##### Extracted material
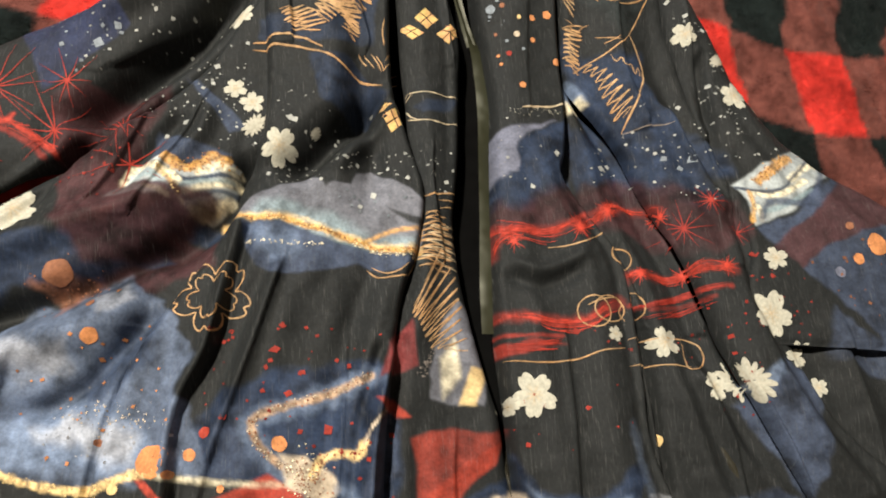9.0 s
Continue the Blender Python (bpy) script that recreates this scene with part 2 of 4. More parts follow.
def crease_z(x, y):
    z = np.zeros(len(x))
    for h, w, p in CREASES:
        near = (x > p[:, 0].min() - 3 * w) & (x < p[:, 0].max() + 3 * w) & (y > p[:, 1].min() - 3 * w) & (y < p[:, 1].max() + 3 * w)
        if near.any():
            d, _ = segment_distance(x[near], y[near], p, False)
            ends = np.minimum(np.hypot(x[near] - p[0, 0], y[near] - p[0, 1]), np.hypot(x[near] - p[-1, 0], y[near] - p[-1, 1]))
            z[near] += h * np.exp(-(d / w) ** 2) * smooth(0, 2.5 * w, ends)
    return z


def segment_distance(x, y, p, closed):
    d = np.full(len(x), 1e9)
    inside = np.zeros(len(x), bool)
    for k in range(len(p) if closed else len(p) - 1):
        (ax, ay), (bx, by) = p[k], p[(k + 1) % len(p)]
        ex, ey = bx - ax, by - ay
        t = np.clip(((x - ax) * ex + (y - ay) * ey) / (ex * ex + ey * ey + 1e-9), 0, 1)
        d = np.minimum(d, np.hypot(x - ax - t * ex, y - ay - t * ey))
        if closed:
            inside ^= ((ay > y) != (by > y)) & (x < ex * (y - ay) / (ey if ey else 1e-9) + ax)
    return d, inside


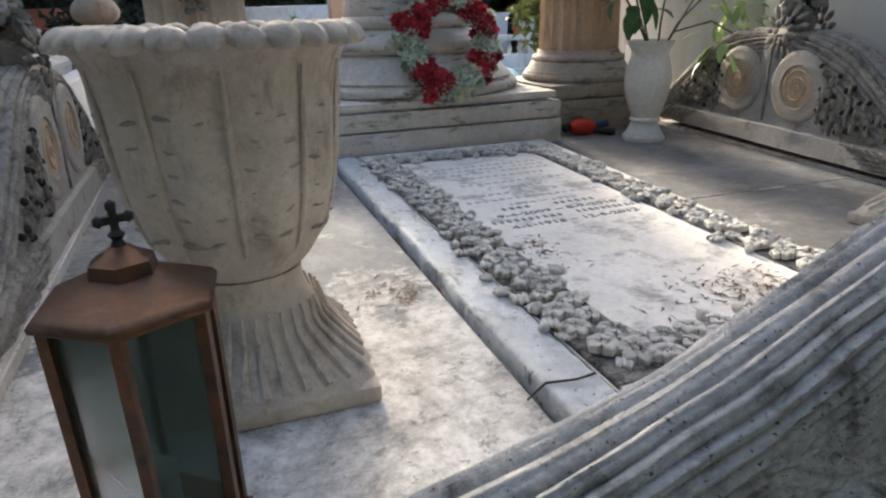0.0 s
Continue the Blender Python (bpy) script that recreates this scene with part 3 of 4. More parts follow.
##########
• **Exercise**:
Pull out every line of the entries that includes the word "script".

• **Solution to this task**:
Continue the Blender Python (bpy) script that recreates this scene with part 2 of 4. More parts follow.
Continue the Blender Python (bpy) script that recreates this scene with part 3 of 4. More parts follow.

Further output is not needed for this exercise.